Lebanon: Kahlil Gibran
Greece: Homer, Hesiodo, Esquilo, Sofocles, Aristofanes, Euripedes
Italy: Dante Alighieri, Petrarca, Horacio, Virgilio
Portugal: Luís de Camões, Eça de Queiroz, Fernando Pessoa
Spain: Miguel de Cervantes, Afonso el Sabio
France: Alexandre Dumas, Victor Hugo, Jules Verne, Voltaire, Molière, Rimbaud, Baudelaire
England: Shakespeare, William Blake, T. S. Eliot, George Orwell,
Russia: Dostoievski, Tolstoi
Brazil: Machado de Assis, Carlos Drummond de Andrade, Paulo Coelho, Monteiro Lobato, Jorge Amado, Vinicius de Moraes
Ireland: Oscar Wild, Bram Stoker
USA: Edgard Allan Poe, Mark Twain
Chile: Pablo Neruda
Germany: Goethe, the Grimm Brothers
South Africa: J. R.R. Tolkien
Japan: the HaiKai poems, specialy by Matsuo Basho
China: the philosophers (Lao Tzu, Sun Tzu, Confucius)
India: the book Mahabharata (specially the text called Bhagavad Gita)
Maybe, in the future, we can also include all the philosophers and the religion books as well.
Maybe Tolkien was not a great writer, but surely his influence on cinema, popular music, cartoons, etc... is on thing to consider. The same thing we can say about Edgard Allan Poe and Mark Twain.
In the other hand, we have the wonderfull Miguel de Cervantes! Don Quixote is enough to put Spain in the top of the list.
The same thing I could say about the Divine Comedy by italian genious, Dante Alighieri.
Antoine de Saint-Exupéry is a very influent figure until now, however there are a lot of better writers in the world, but they are not so influent as Exupery.
So, what is the criterion:
the quality of the work?
the global influence of the work?
There are rich books not very known and poor book very influents in the popular culture (things not always stay together)
And what about the Brazilian poets (Castro Alves, Carlos Drummond de Andrade, Vinicius de Moraes, João Cabral de Melo Neto, Manuel Bandeira) and novelists (Machado de Assis, Paulo Coelho, Monteiro Lobato, Jorge Amado)???

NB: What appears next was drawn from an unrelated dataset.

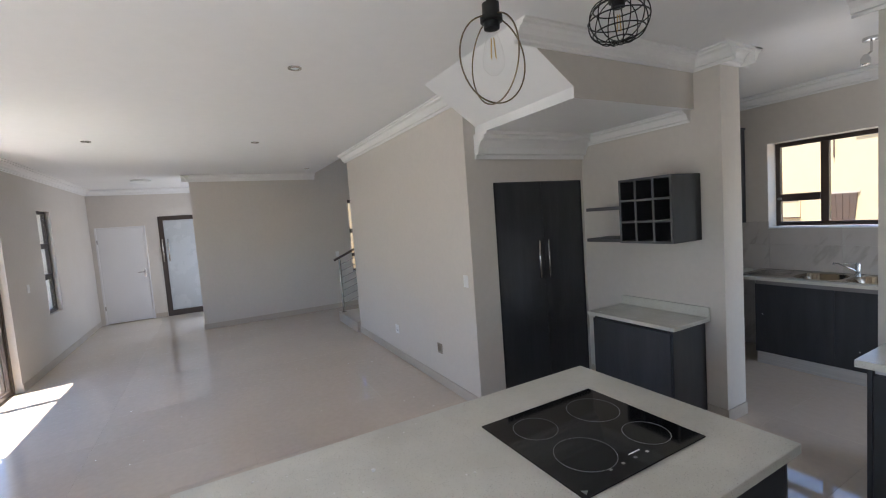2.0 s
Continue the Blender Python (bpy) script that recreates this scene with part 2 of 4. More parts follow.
def part(name, bm, material, parent, label="", smooth=False):
    ob = obj(name, bm, material, smooth)
    ob.parent = parent
    # parents stand unrotated at their own base
    w = parent.location.copy()
    if parent.parent:
        w += parent.parent.location
    ob.data.transform(Matrix.Translation(-w))
    if label:
        ob["label"] = label
    return ob


def thing(name, at, label, category, group="", kind=""):
    ob = new(name)
    ob.location = at
    ob.empty_display_size = 0.1
    return tagged(ob, label, category, group, kind)


def tube(bm, pts, r, seg=8, closed=False):
    """A round bar along points."""
    pts = [Vector(p) for p in pts]
    rings = []
    n = len(pts)
    ref = None
    for i, p in enumerate(pts):
        a = pts[(i - 1) % n] if closed or i else p
        b = pts[(i + 1) % n] if closed or i < n - 1 else p
        d = (b - a).normalized()
        if ref is None or abs(ref.dot(d)) > 0.95:
            ref = Vector((0, 0, 1)) if abs(d.z) < 0.9 else Vector((1, 0, 0))
        u = d.cross(ref).normalized()
        v = u.cross(d).normalized()
        ref = v
        rings.append([bm.verts.new(p + r * (math.cos(2 * math.pi * k / seg) * u + math.sin(2 * math.pi * k / seg) * v)) for k in range(seg)])
    for i in range(n if closed else n - 1):
        A, B = rings[i], rings[(i + 1) % n]
        for k in range(seg):
            bm.faces.new((A[k], A[(k + 1) % seg], B[(k + 1) % seg], B[k]))
    if not closed:
        bm.faces.new(rings[0]), bm.faces.new(rings[-1])
    return bm


def lathe(bm, cx, cy, prof, seg=24, caps=True):
    """Turned shape: (radius, z) profile round a vertical axis."""
    rings = [[bm.verts.new((cx + r * math.cos(2 * math.pi * k / seg), cy + r * math.sin(2 * math.pi * k / seg), z)) for k in range(seg)] for r, z in prof]
    for A, B in zip(rings, rings[1:]):
        for k in range(seg):
            bm.faces.new((A[k], A[(k + 1) % seg], B[(k + 1) % seg], B[k]))
    if caps:
        bm.faces.new(rings[0]), bm.faces.new(rings[-1])
    return bm


def circle(cx, cy, cz, r, axis="z", n=24, a0=0.0, a1=2 * math.pi):
    out = []
    for k in range(n):
        a = a0 + (a1 - a0) * k / n
        c, s = r * math.cos(a), r * math.sin(a)
        out.append({"z": (cx + c, cy + s, cz), "y": (cx + c, cy, cz + s), "x": (cx, cy + c, cz + s)}[axis])
    return out


def prism(bm, section, a, b):
    """Section points given as functions of the end: lists of 3D points at both ends."""
    A = [bm.verts.new(p) for p in a]
    B = [bm.verts.new(p) for p in b]
    n = len(A)
    for k in range(n):
        bm.faces.new((A[k], A[(k + 1) % n], B[(k + 1) % n], B[k]))
    bm.faces.new(A), bm.faces.new(B)
    return bm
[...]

I hope someone know about them.
I know all the Brazilian writers are well known by the french people, the italians, russians... but I think the anglophonics don't know very much.
Poe's influence is exaggerated. Tolkien may be influential, but he isn't good. He simply isn't worthy of mention as a writer, since everything that he wrote is mediocre, and everything he influenced is mediocre for the most part. For Poe, he had more affect on French authors than he did at home, and compared to his contemporaries, had barely any.

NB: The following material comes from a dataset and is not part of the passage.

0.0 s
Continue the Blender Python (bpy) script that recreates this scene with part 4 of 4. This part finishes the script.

Honestly though, the only remotely good thing Tolkien wrote was his criticism on Beowulf, which, in my opinion, was quite basic, and not even that great. It is worth reading, but it is not Nobel Prize material. His original work, is boring at best, unreadable at worst. His poetry, is just dreadful (even critics who like the book can't defend that).
I'm for quality of work as the criteria, but we cannot accurately judge unless we read in the original. Especially not poetry, which seems to be the dominant form up until 1880 or so.
By the way, the best Canadian writer (in terms of international critical acclaim) is Robertson Davies. The best Canadian poet (in my opinion anyway) is Anne Hebert, the French-Canadian lyric poet, who ranks (in my opinion) as high as any of her contemporaries from any other country. Mistery also can be considered Canadian, for India I think Tagore would be the obvious massive choice, in addition to their epic poets, and Salman Rushdie.
P.S. Anti, half the people you said are dead are alive, and half the ones you said are alive are dead.
Anglophones don't know much about literature from other countries. It's a shame really, but I guess in America and I know for certain in Canada, language learning is not a priority, like it is in other countries. I know in many European countries most people speak a verity of languages, here there is less emphasis unfortunately. And lets be honest, reading foreign literature in translation isn't much fun. Especially if it is poetry.